What the task asks: Return the whole listing, line for line, without the pictures in it.

Raw data:
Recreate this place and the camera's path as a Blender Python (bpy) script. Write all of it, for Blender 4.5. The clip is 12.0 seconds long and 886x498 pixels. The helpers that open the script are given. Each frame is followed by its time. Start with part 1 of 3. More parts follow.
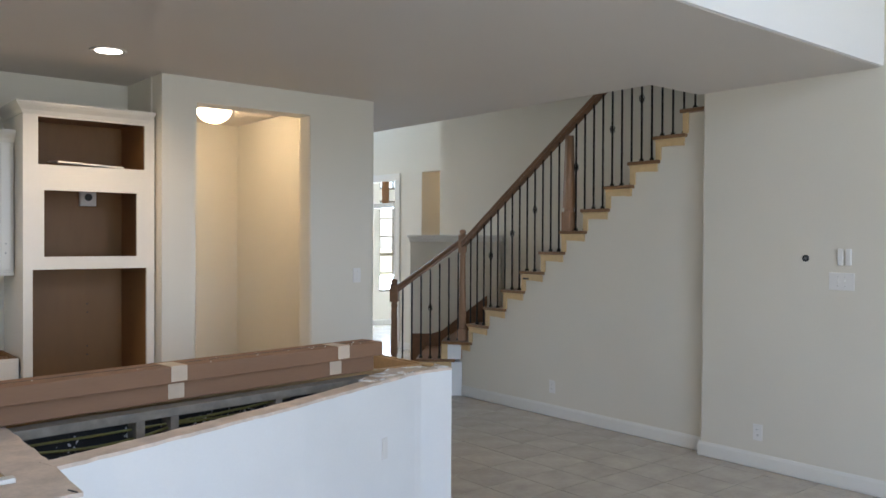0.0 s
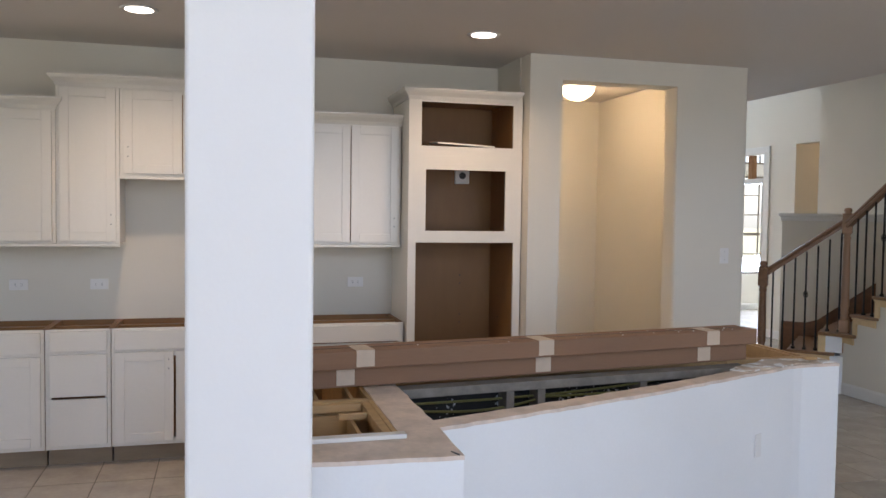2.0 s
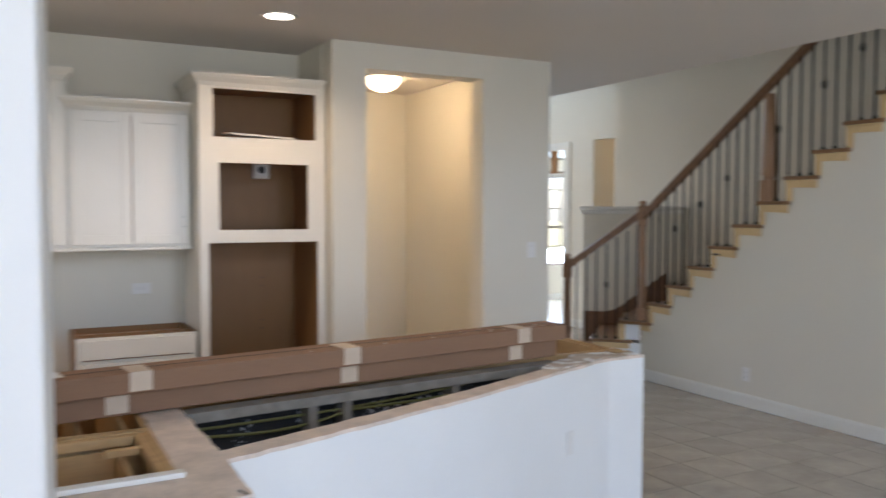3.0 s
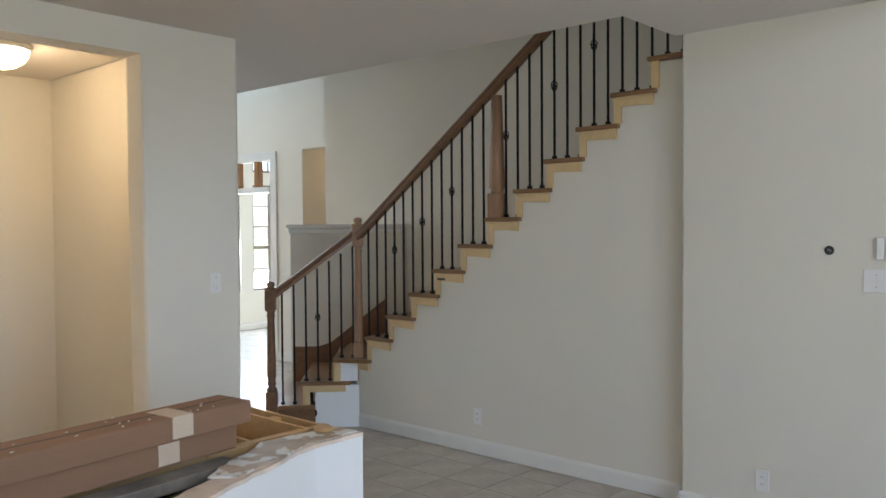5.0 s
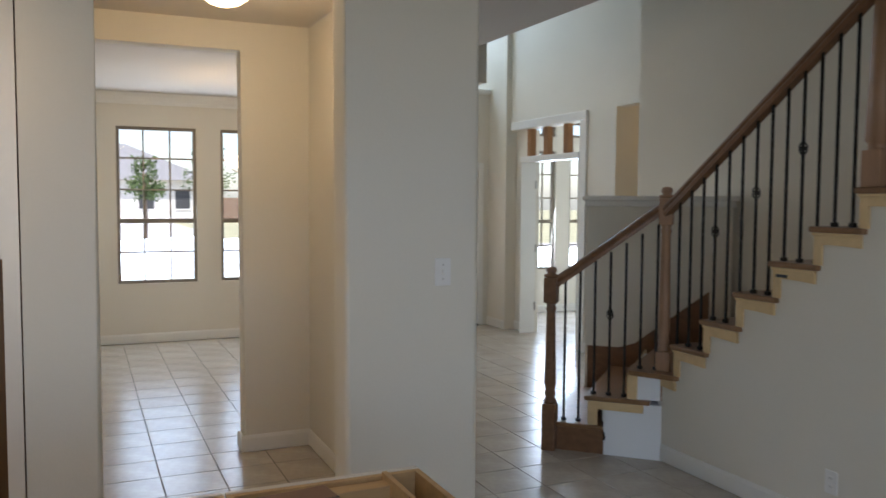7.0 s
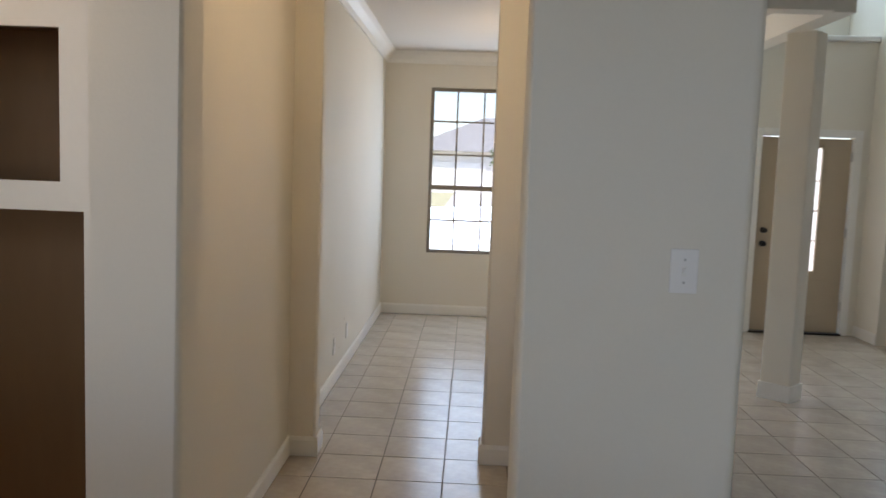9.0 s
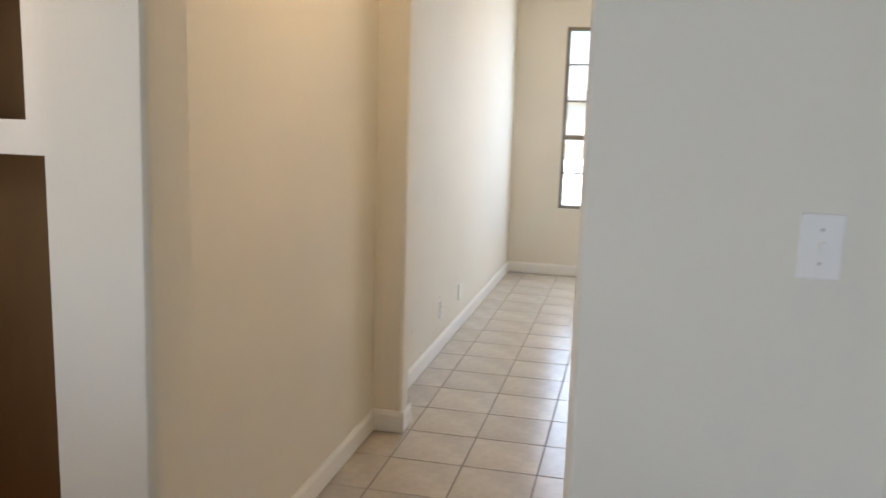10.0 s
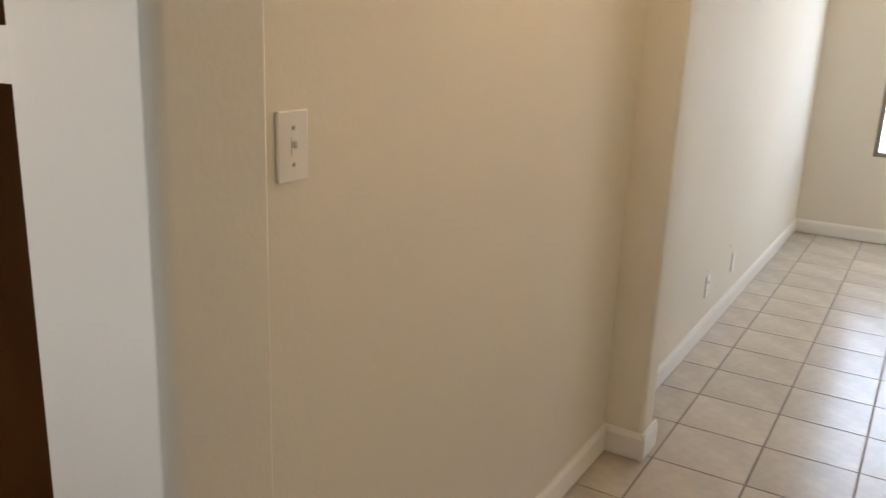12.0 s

Output of the exercise:
Recreate this place and the camera's path as a Blender Python (bpy) script. Write all of it, for Blender 4.5. The clip is 12.0 seconds long and 886x498 pixels. The helpers that open the script are given. Each frame is followed by its time. Start with part 1 of 3. More parts follow.
0.0 s
2.0 s
3.0 s
5.0 s
7.0 s
9.0 s
10.0 s
12.0 s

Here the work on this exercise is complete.